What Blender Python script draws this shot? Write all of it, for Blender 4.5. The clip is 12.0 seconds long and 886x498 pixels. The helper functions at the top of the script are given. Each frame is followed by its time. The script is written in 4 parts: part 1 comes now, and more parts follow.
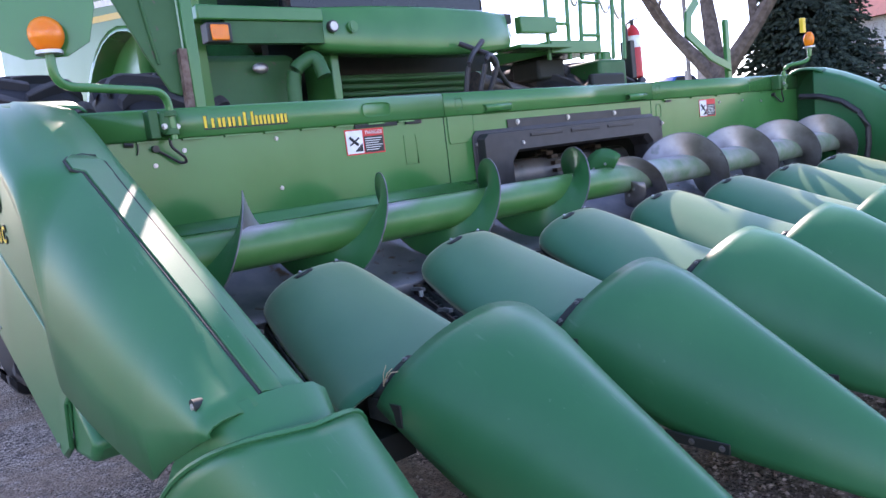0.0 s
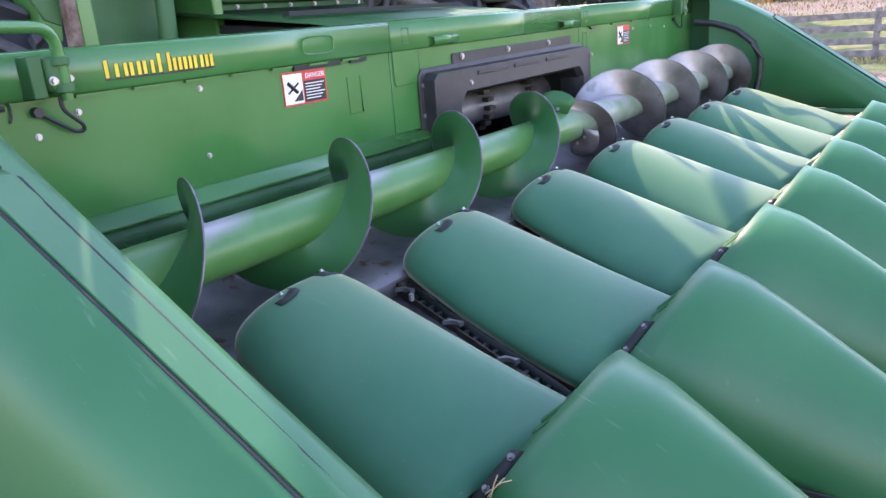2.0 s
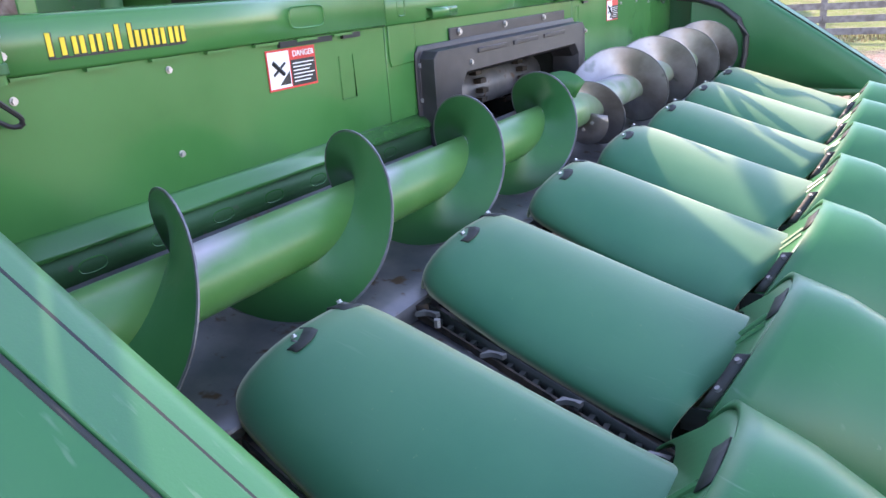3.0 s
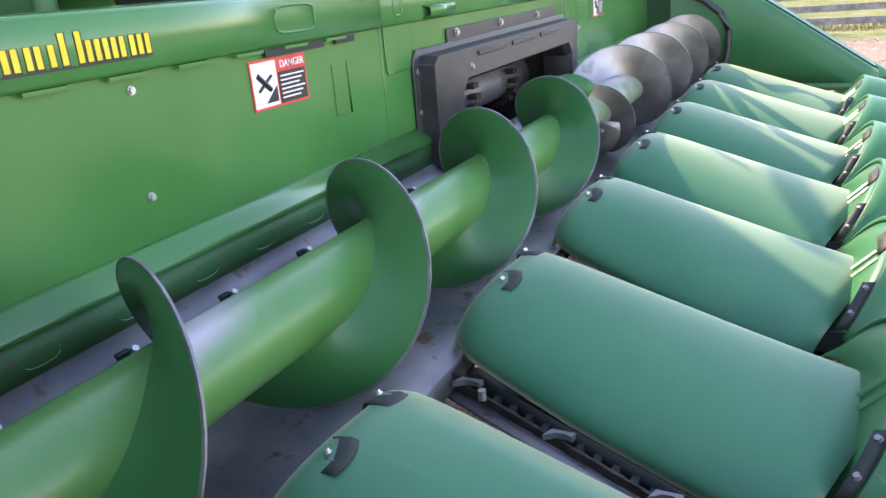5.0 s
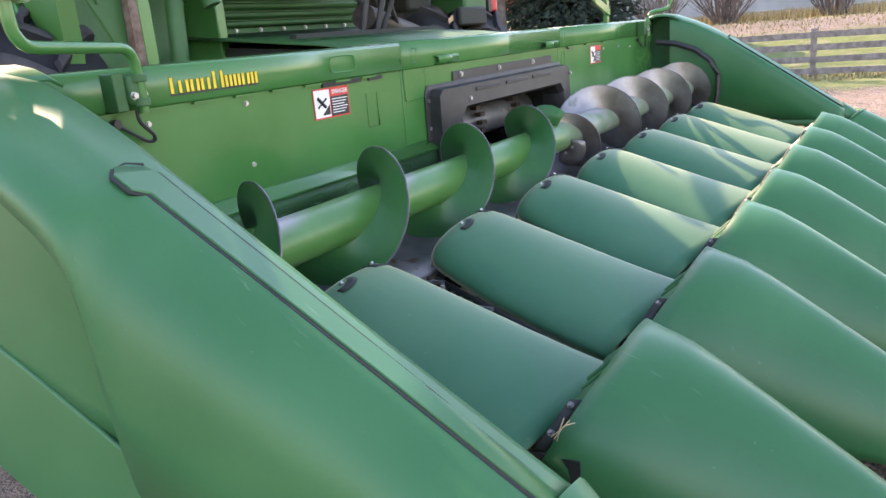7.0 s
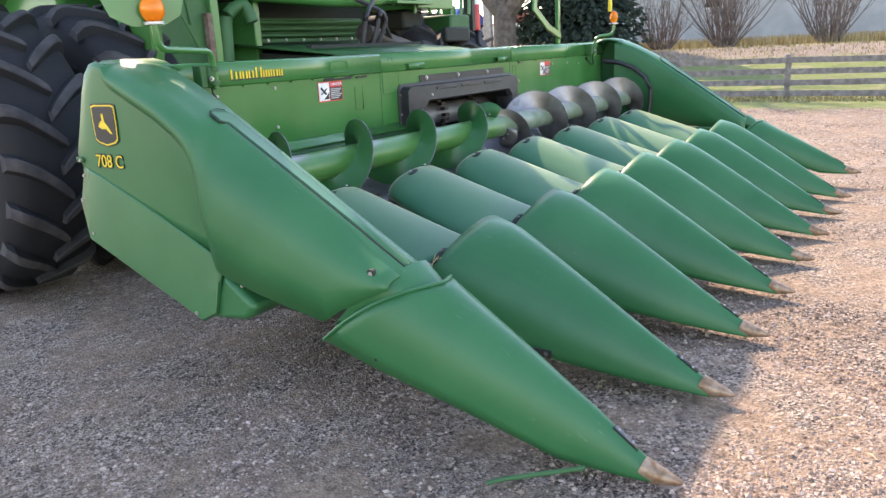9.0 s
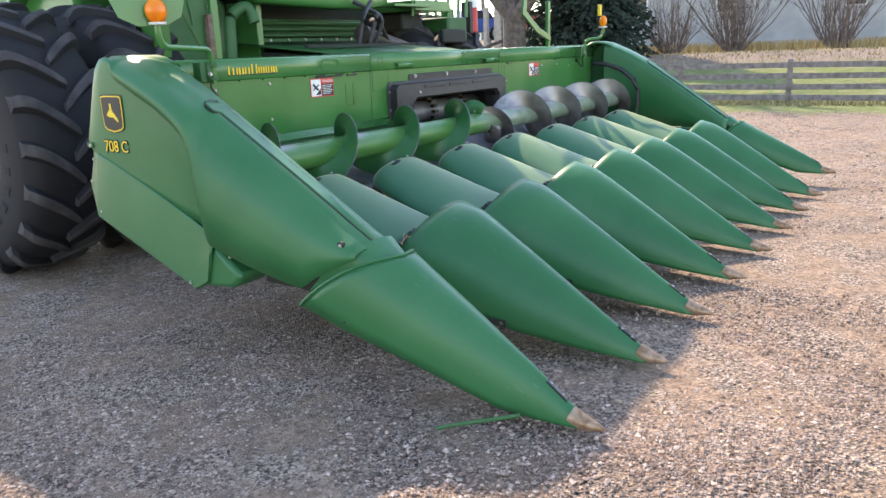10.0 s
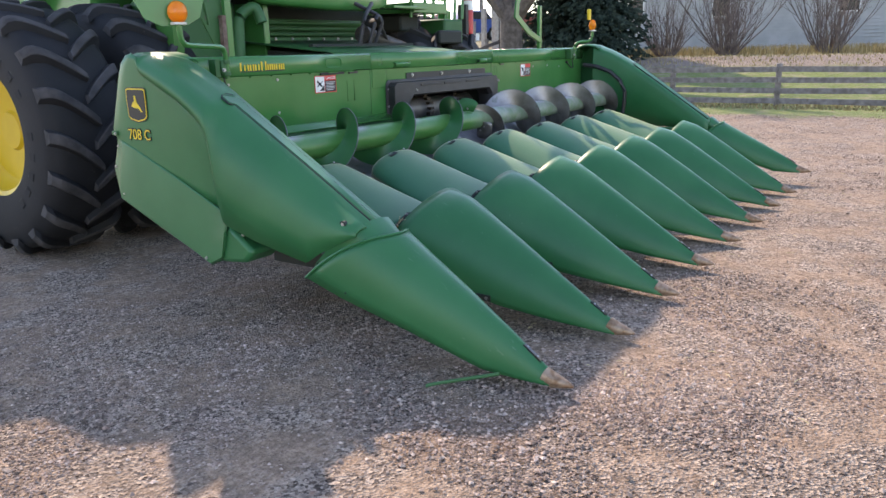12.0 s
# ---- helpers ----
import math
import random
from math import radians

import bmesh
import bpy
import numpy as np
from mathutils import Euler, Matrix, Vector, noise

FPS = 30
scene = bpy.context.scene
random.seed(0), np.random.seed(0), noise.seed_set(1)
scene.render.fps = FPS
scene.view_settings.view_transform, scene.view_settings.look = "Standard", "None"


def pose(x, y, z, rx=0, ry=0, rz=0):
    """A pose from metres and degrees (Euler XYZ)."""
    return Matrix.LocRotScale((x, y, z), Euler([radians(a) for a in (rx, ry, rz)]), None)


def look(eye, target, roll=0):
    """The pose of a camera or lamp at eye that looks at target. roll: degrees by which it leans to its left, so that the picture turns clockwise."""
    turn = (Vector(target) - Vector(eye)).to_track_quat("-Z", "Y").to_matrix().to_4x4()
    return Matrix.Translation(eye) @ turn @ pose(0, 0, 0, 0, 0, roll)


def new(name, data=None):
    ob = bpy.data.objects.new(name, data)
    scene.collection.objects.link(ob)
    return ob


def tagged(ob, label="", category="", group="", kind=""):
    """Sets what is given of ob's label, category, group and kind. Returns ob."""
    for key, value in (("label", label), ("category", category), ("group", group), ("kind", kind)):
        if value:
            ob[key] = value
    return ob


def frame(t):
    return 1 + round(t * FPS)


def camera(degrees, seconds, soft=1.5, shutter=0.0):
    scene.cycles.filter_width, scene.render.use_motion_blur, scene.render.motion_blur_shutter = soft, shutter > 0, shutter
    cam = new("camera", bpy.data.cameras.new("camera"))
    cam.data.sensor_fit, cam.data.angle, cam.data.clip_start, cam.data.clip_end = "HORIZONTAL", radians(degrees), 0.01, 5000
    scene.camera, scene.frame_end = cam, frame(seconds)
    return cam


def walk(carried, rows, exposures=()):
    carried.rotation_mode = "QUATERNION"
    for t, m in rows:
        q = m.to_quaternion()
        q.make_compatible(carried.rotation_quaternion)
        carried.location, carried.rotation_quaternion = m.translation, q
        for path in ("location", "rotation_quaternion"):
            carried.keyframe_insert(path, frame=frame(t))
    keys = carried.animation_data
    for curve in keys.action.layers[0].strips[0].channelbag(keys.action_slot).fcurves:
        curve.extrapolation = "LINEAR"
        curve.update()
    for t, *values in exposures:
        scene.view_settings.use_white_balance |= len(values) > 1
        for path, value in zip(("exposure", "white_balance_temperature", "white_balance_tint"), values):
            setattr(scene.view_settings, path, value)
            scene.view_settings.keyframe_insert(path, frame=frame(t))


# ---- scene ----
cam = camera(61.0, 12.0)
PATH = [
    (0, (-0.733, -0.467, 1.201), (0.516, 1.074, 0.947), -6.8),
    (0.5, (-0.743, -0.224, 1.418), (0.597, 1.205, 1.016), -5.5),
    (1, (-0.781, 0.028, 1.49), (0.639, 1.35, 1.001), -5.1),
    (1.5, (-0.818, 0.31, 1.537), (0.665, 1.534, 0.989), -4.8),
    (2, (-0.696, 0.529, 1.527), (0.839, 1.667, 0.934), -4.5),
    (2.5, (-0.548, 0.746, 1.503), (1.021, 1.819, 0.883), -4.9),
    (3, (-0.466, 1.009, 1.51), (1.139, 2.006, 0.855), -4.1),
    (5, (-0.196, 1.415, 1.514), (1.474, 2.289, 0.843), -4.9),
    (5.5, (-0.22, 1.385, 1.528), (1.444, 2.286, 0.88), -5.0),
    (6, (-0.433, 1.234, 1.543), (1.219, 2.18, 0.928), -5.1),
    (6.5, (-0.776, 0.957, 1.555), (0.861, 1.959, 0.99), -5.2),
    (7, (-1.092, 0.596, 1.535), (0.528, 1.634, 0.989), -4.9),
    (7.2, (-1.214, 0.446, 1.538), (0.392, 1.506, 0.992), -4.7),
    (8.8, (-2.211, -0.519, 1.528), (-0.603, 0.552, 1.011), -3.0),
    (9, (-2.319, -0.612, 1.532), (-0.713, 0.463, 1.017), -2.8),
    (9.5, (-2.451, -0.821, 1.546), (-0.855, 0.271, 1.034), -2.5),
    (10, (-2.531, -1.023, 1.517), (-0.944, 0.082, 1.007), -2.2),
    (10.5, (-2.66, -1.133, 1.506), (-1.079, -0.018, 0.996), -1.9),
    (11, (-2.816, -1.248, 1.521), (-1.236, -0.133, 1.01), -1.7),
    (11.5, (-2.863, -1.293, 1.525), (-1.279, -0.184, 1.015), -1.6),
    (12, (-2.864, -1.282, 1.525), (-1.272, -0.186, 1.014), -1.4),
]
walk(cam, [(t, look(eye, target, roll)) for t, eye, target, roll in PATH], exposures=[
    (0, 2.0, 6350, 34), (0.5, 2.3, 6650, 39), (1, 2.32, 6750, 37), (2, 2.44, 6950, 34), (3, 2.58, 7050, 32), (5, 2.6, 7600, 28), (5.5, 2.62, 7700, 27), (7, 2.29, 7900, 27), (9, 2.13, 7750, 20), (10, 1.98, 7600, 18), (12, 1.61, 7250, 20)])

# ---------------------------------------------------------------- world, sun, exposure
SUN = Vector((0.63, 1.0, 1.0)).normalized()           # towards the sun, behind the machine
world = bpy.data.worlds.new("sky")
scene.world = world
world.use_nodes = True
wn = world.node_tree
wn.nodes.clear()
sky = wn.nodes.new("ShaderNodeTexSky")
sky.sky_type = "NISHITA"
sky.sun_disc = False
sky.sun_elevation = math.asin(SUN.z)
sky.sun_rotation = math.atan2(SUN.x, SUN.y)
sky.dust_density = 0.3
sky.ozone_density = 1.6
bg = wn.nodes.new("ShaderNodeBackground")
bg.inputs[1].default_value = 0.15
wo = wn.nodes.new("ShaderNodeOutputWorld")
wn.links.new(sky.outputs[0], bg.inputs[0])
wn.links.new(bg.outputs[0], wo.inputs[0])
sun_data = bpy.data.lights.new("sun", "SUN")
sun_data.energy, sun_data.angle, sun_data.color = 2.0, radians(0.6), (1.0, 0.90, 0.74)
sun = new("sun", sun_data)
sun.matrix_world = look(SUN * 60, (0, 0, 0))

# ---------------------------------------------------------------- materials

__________

▸ CHALLENGE
Give every line of the material that includes the string "values".

▸ COMPLETE OUTPUT
    for t, *values in exposures:
        scene.view_settings.use_white_balance |= len(values) > 1
        for path, value in zip(("exposure", "white_balance_temperature", "white_balance_tint"), values):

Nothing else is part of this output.